Movieguide®’s review of the doc reads:
AM I RACIST? is a mockumentary starring columnist and radio host Matt Walsh, a Christian conservative. Matt gets a certificate to be a Diversity, Equity and Inclusion (DEI) consultant. Then, wearing a disguise, he pretends to ask some top self-appointed DEI experts and Marxist race hustlers to teach him how to be a non-racist white man. One of the Marxists he discusses racism with is Robin DiAngelo, author of the book WHITE FRAGILITY. Her book is used in colleges campuses and employee training programs at Disney and large companies.
AM I RACIST? is often funny and sometimes hilarious. Some of the comments against racism and white people by the Marxist race hustlers are unintentionally hilarious but also outrageous. Matt plays along with them and says a few crazy things himself. AM I RACIST? uses satire to expose Marxist “antiracist” ideology and identity politics as the fraud they truly are. Some of the people in AM I RACIST who are interviewed or depicted utter some obscenities, but the “f” words are bleeped out to get a PG-13 rating. MOVIEGUIDE® advises caution.

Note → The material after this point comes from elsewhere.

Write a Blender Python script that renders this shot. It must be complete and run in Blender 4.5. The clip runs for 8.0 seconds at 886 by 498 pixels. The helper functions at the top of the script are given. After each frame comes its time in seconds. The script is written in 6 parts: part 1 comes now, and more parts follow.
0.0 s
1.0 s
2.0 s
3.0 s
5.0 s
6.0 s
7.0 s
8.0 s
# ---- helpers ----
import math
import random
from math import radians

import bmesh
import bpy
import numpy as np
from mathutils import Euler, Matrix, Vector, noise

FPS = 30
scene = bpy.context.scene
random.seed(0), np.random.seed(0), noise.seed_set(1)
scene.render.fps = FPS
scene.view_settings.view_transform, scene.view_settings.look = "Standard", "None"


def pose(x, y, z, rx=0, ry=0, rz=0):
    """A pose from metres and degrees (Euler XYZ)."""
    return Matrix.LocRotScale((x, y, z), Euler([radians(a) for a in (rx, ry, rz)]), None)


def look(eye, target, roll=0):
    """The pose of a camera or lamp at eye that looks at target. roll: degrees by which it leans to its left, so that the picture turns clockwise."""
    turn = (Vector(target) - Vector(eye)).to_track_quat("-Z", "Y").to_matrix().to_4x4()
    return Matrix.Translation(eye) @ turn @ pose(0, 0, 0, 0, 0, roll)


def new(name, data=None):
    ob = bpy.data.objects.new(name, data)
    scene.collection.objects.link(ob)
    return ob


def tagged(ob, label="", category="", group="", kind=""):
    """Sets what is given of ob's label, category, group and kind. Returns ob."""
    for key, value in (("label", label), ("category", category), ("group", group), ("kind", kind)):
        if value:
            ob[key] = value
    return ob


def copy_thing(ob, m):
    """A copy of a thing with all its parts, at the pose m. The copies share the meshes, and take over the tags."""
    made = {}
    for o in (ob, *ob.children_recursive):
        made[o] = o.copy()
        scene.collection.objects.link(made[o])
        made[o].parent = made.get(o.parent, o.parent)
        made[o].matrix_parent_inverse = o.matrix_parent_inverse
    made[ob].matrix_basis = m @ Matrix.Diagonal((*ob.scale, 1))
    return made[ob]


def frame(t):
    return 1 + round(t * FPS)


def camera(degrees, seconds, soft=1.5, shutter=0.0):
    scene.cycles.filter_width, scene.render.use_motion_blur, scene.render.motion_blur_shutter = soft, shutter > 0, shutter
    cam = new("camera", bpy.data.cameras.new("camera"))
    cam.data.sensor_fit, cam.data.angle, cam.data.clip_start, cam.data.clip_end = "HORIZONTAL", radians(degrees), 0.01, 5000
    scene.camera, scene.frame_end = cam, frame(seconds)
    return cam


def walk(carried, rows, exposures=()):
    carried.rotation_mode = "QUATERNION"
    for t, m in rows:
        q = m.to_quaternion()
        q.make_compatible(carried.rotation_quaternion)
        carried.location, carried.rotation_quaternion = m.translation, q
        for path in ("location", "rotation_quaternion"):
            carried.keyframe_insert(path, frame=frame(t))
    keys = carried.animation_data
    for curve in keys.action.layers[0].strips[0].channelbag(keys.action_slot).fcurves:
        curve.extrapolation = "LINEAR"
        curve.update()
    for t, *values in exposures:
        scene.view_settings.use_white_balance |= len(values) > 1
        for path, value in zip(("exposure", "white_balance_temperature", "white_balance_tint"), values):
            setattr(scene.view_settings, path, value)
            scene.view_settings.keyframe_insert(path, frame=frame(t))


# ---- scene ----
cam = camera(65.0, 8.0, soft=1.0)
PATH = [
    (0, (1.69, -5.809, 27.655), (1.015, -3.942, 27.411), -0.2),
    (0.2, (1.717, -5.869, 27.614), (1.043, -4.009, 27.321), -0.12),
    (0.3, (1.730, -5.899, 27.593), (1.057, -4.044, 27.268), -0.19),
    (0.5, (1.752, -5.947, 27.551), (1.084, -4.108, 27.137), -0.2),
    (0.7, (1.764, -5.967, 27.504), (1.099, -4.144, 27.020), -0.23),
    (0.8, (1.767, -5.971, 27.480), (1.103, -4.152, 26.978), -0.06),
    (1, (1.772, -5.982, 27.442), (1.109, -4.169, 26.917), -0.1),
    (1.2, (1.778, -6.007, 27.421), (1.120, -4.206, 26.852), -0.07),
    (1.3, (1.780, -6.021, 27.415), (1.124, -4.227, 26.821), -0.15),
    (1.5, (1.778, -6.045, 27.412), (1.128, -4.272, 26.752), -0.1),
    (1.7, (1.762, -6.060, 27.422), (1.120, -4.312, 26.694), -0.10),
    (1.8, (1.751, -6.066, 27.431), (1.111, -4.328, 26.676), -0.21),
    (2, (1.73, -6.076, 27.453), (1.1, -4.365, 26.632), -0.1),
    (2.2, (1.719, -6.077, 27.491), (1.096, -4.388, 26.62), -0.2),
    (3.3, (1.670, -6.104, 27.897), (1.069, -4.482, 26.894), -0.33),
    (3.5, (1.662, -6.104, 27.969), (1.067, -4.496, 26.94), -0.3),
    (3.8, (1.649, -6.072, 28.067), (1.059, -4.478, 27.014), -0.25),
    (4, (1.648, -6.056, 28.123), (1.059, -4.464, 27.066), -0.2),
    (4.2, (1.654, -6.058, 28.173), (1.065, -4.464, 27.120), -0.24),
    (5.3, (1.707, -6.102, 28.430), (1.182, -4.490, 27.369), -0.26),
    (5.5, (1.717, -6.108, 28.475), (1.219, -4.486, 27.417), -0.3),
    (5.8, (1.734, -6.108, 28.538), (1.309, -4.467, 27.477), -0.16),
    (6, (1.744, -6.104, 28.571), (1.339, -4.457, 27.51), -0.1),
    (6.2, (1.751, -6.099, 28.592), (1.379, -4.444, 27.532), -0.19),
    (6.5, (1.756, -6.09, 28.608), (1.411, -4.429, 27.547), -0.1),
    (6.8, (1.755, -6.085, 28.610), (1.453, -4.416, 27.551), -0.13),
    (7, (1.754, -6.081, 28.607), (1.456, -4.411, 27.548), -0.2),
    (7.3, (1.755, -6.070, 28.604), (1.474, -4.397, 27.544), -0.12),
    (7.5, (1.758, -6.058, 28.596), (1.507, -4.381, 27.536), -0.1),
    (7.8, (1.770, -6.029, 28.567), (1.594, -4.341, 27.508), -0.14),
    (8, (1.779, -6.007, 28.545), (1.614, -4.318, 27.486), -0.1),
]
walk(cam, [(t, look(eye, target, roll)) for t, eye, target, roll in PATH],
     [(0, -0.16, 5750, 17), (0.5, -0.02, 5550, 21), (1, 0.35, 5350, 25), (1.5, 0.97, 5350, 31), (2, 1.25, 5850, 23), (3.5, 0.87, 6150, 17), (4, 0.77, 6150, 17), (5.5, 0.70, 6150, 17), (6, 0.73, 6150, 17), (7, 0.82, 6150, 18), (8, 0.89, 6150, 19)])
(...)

The movie has the fourth-biggest opening in the last ten years for any doc, the first being Angel Studios’ 2023 hit, AFTER DEATH.

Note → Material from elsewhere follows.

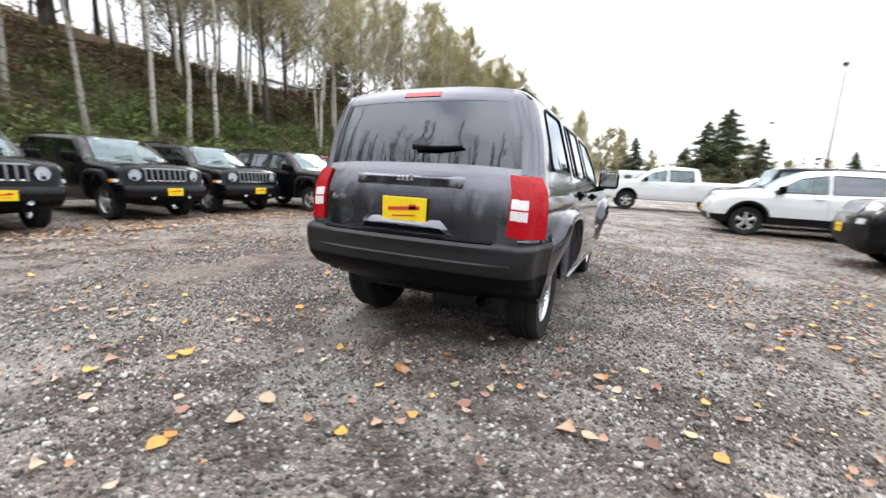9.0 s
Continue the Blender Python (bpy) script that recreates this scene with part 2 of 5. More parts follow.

Walsh has no hesitation when it comes to sneaking about to get answers. He believed no DEI expert would speak candidly with him if they knew his real identity, so he wore a wig, skinny jeans and sneakers at his interviews. The producers did not mention The Daily Wire’s involvement and gave fake names for the doc.
Executive producer Dallas Sonnier said, “The scariest part of making this movie was not knowing, day to day, if we’d pull it off. We went undercover in hostile environments, but the most shocking part was that these people didn’t even realize they were being punked.”
Director-producer Justin Folk said, “The distinction between our movies and Borat is that Borat is making fun of everyday Americans. Our goal wasn’t to make fun of people, it was to really bring to light the bad ideas that are out there that are dividing our country.”
Folk claims there wasn’t any “manipulative editing” or taking things out of context.
“They may not like being in the movie, but again, I think they would stand by every word that they said,” the director said.
The producers paid Robin DiAngelo, the best-selling author of White Fragility: Why It’s So Hard for White People to Talk About Racism, $15,000 to participate in the doc. Because she’s a white person, they asked her to employ her own ideology by asking her to pay $30 in reparations to black producer Benyam Capel.
“Walsh asks if his producer, whom he only identifies as Ben and is Black, can join them. Walsh suggests making on-the-spot reparations, pulls out money from his wallet and hands it to Capel. ‘This is really weird,’ DiAngelo says. After asking Ben directly if he’s OK with it, he says it is. She retrieves all the cash in her purse, which turns out to be $30,” THR said.
Capel was “over the moon” that DiAngelo was convicted to follow the “logical conclusion” of her ideology.
“It’s ridiculously insulting to Black people because ultimately saying that for a Black man, such as myself, to have a shot, that I can’t get there on my own merits, and that white people are going to have to lower themselves down for me to have an opportunity to rise to any level of station in this country,” he said.
Capel and Walsh stood in front of the Washington Monument and collected signatures in support of painting it black and renaming it the George Floyd Monument. They got over 20 signatures.
“To see it get that amount of support was shocking and disappointing,” he said.
“Walsh and Folk say they aren’t sure they could have executed the film without the pivotal reparations scene. And the film’s marketing team made maximum use of the scene prior the film’s release,” THR said. “Around the same time, DiAngelo issued a lengthy statement explaining she’d been contacted by a group ‘claiming to be making a documentary film called SHADES OF JUSTICE that address racism in the United States by speaking with anti-racist activists, authors and thought leaders in service of supporting the cause of racial equity. They offered me between $10-20,000 for an interview. I said let’s meet in the middle with $15,000 and agreed to participate (I have since donated that sum to the NAACP Legal Defense Fund).’”
“DiAngelo said while a few things ‘felt off,’ including the interviewer, who called himself Matt, appearing to be wearing an ill-fitting wig, the conversation seemed earnest and non-adversarial. ‘By the end, however, things go weird,’ she wrote in reference to the question of reparations for Black Americans,” she said.
She recounted the experience and noted that Matt seemed to put her and Ben “on the spot.”
“Because Matt was pushing this on us, I expressed my discomfort and checked in with Ben, to be sure he was okay with receiving cash in this way. Ben reassured me that he was, so I went to my wallet and handed him my cash and the interview ended,” she said.
“Walsh himself received more than $3,000 for hosting his own DEI workshop that he advertised on Craigslist, and which provides fodder for the end of the doc. Some of the attendees catch on and quickly bolt, but there’s still a small group left when Walsh pulls out a box of whips and paddles so that people can engage in self-flagellation. He actually gets as far as passing the implements out, but then stops and calls it a day,” THR said.
“The whole goal all along was to find out how far people would go to, especially white people, to absolve themselves of racial guilt. And apparently, it’s pretty far,” said Folk.